Anna Kiel is wanted for murder but hasn’t been seen by anyone in three years. When the reporter who first wrote about the case is found murdered in his apartment, detective Erik Schafer comes up with the first lead. Has Anna Kiel struck again? If so, why does every clue point directly to Heloise Kaldan?
As Heloise starts digging deeper she realises that to tell Anna’s story she will have to revisit her darkest past, and confront the one person she swore she’d never see again…
Title: The Corpse Flower
Author: Anne Mette Hancock
Series: Kaldan & Schäfer #1
Publisher: Swift Press
Publication date: March 3, 2022
REVIEW
RATING: ⭐⭐⭐⭐
Amorphophallus titanium (a.k.a. Corpse Flower): flowering plant that reeks of rotting flesh and death when in bloom.
Don’t you just love when you read a book you really like and then you find out it’s part of a series? And a Nordic Noir series at that. Even better! The Corpse Flower was such a promising debut. I just can’t wait for book 2 to be published later this year.
When Danish journalist Heloise Kaldan starts receiving cryptic messages from Anna Kiel, a woman accused of killing a lawyer three years before and who fled the country, she’ll have to dig into the darkest parts of her past to uncover what connects her to Anna.
My love of Nordic Noir is well known to all, and The Corpse Flower was a great example of why I love the genre. A complex story that proves darker and darker as it progresses with a couple of main character quite interesting, really well developed and that have a lot of room to grow.
I love it when the journalism world collides with a police investigation. I always find so interesting the contrast between their investigative methods and the limits that may or may not be exceeded by each of them. Even though both are looking for the same end result, their interests while on the way to that result may not always match. The banter between Heloise and Schäfer was fantastic and dosed with small pills of humour that lightened the mood a little bit.

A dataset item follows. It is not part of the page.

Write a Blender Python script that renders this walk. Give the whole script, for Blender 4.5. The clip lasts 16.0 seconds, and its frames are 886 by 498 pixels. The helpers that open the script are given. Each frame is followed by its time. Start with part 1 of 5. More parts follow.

The resolution went in a direction I did not predict and that was much darker than expected and that, as the corpse flower of the title, gave away a rotting stench that made that last chapter even more satisfying if possible.
A gripping and dark story that will appeal to all fans of police procedurals and that left me wanting to read more about Kaldan and Schäfer soon (I just found out I was approved for an eARC of The Collector, the second book in the series, coming out next November. YAYYY!!!)
Thanks to NetGalley and Swift Press for providing and eARC in exchange for an honest review.